TOEIC はそんなことをしていたら時間が足りなくなって、逆に得点が下がる問題構成だからね。

IP テスト扱いなので、個人での申し込みはできない|オンライン版 TOEIC IP の特徴⑤

「IP テスト扱いなので、個人での申し込みはできない」

従来の TOEIC IP 同様、個人ではなく、法人、団体などまとめての申し込みが必須となっている。

これはおそらく、問題の漏洩とか、不正コピーとかを避けるための措置だろう。

過去に膨大な数の蓄積(ストック)があるとはいえ、デジタルデータとして盗まれてしまったら、それらの問題は使えなくなってしまう。

団体や法人であれば「不正行為があれば、次からお断りすることもあります」と言えるけれど、個人が相手ではそれもできない。

個人での申し込みができない、というのは、つまりそういうことだろう。

受験料はペーパーテストの IP と同じく4,230円(税込)|オンライン版 TOEIC IP の特徴⑥

「受験料はペーパーテストの IP と同じく4,230円(税込)」

公開テストよりは安価だけれど、オンライン版なのだからもう少しコストが下がらないのかな、とも思う。

印刷物があるなら、同じコストもわかるのだけれど、すべてがデジタルデータだからね。

VOD(ビデオオンデマンド)のサブスクリプション(定額課金)モデルからもわかるとおり、最初は無料にする、あるいは低額のお試しでローンチ(市場に投入)すると一気に普及する。

スコアの相関性に関するデータを集めなければならないから、過去に TOEIC IP を実施してくれた団体や法人に特別価格を提示したり、無料モニターを提供したりはあると思う。

ただ、もう少し大々的に募集~実施しても良いのではないかな。

従来型の TOEIC スコアと近い数字が出る、とわかれば、一気に信頼性は担保されるのだから。

TOEIC IP とは?|公開テストを再利用した団体用プログラム(Institutional Program)|まとめ

ここまでの内容を目次にしてまとめておこう。

ぼくが子供のころ、体温計には水銀かそれに近い液体が使われていてね。

計測するのに何分もかかっていたんだ。

でも、今は耳やおでこから出てくる赤外線で一発になっているよね?

TOEIC に関しても、徐々にそうなっていくんじゃないかと思うんだ。

ぼくが44歳にしてようやく合格した英検1級は TOEIC より試験時間が長いけど、それでも筆記が100分、リスニングが約35分の合計約135分だよ。

準1級なら、筆記が90分、リスニング約30分の合計2時間。

つまり、TOEIC は英検準1級なみの拘束時間を受験者全員に強いているわけだけど、そこまでしないと「仕事で英語を使えるかどうか」の大まかな判断ができんわけもなかろう、と思うわけさ。
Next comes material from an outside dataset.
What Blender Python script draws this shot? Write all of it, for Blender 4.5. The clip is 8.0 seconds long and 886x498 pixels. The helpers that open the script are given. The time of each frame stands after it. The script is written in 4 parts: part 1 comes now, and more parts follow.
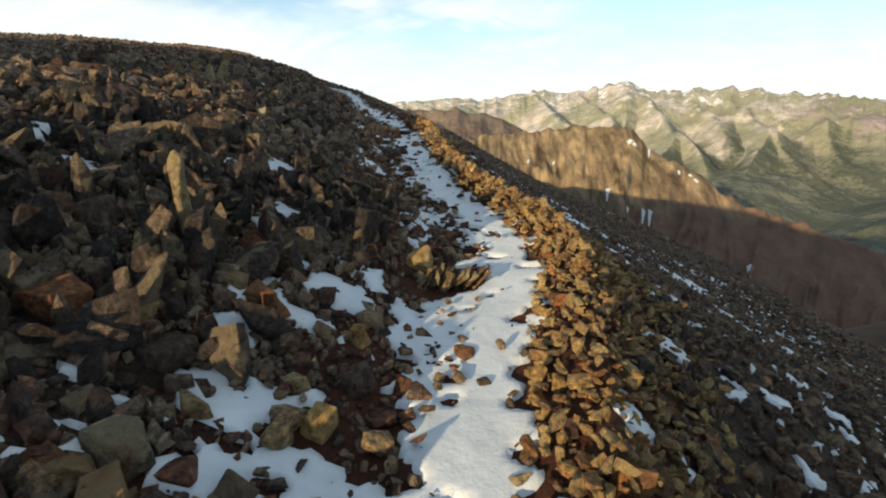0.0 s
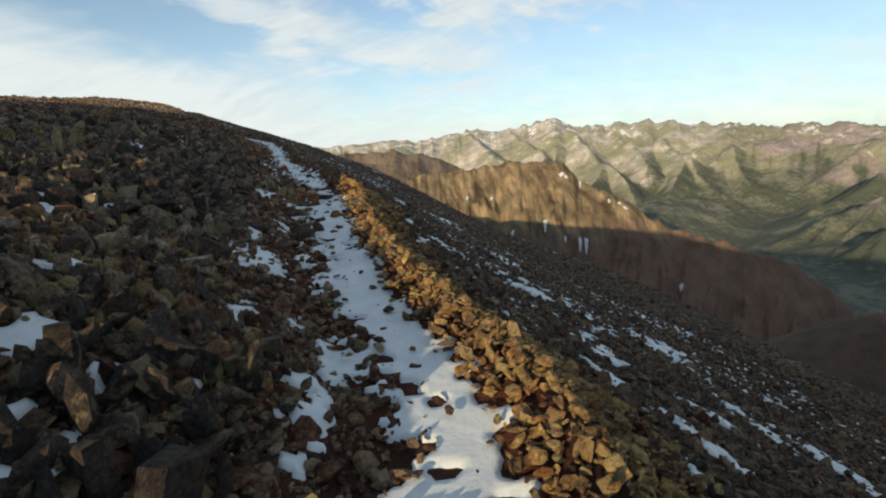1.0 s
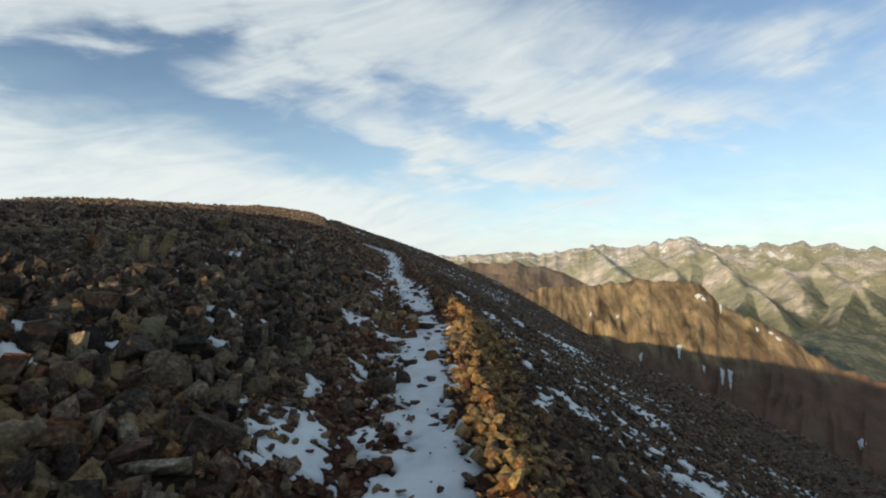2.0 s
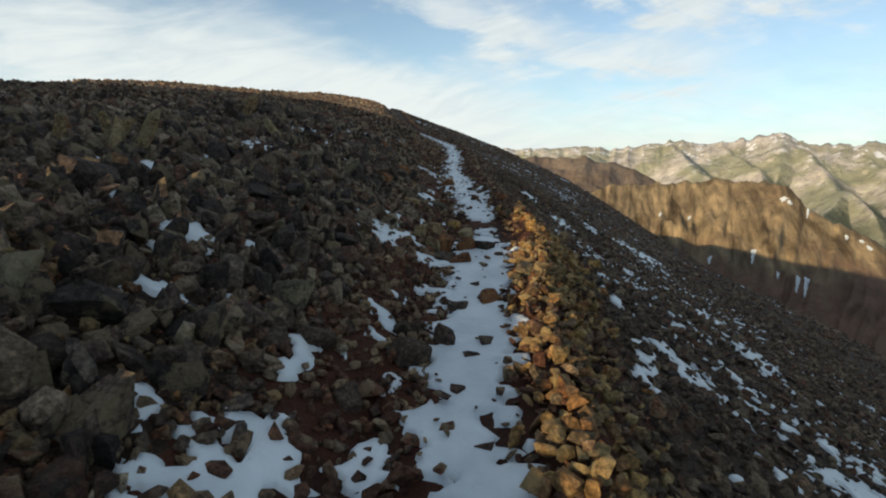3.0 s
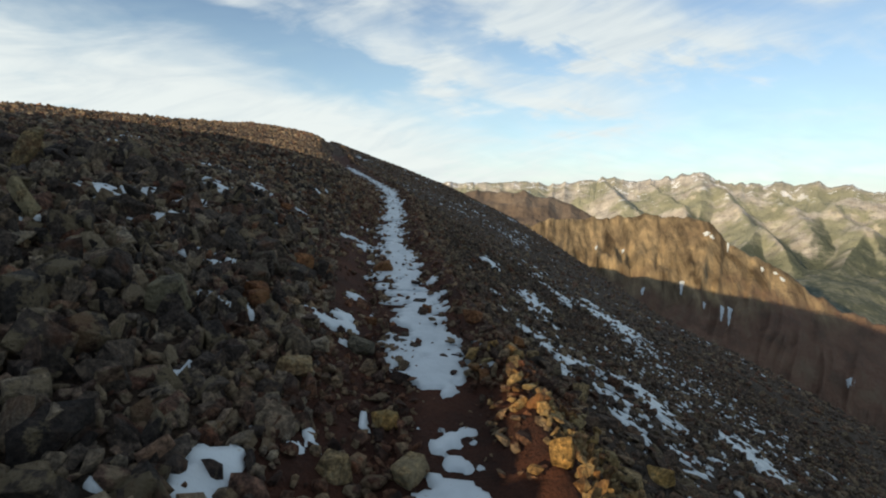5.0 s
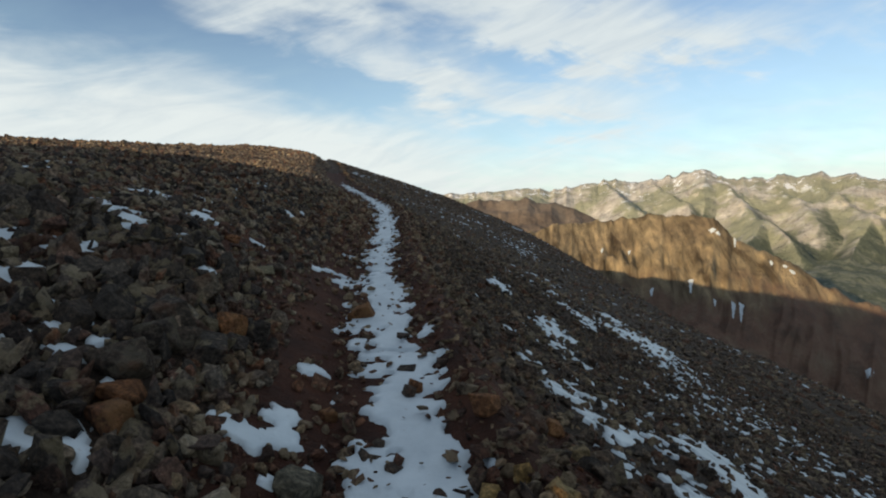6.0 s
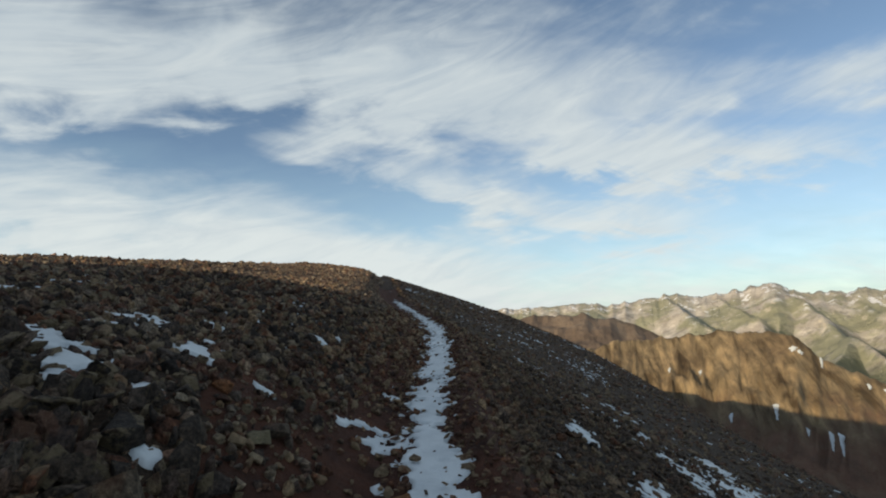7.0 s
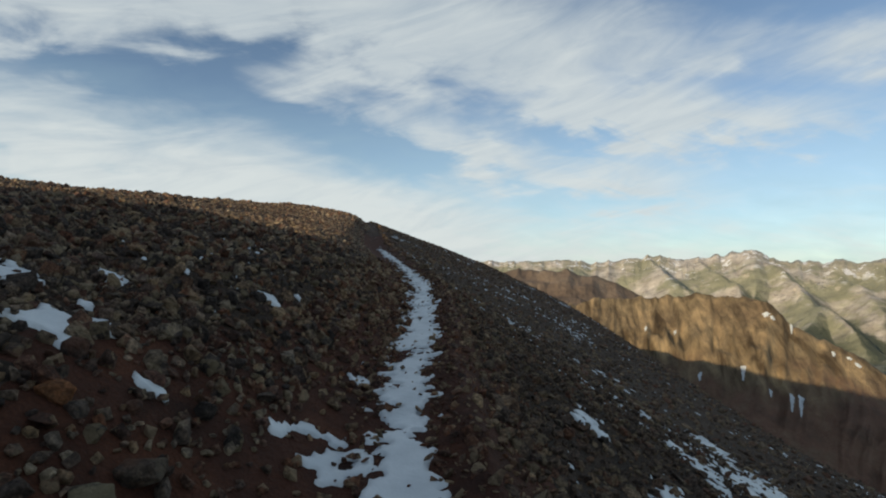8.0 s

IELTS(アイエルツ)や TOEFL(トフル)みたいに人生をかけた留学の合否がかかっている、というなら話は別だけどね。

社会人(会社員)の TOEIC 勉強法、というものは、これから変化していくんじゃないかな。

高橋
高橋

じゃあ、神高(かんだか)さんは「仕事で英語が使える」レベルってどれくらいだと考えてるんですか?

ぼく自身は、メーカーなどで専門分野を持ちながら仕事を頑張っている人なら「TOEIC 630点」あれば仕事で使えると考えている。

「英語」x「何か」の「何か」はなんだっていい。

「営業」でも「設計」でも「品管」でも「会計」でも……。

高橋くんには、近いうちにその理由と勉強方法・対策について伝えたいと考えているから、ちょっと時間をちょうだい。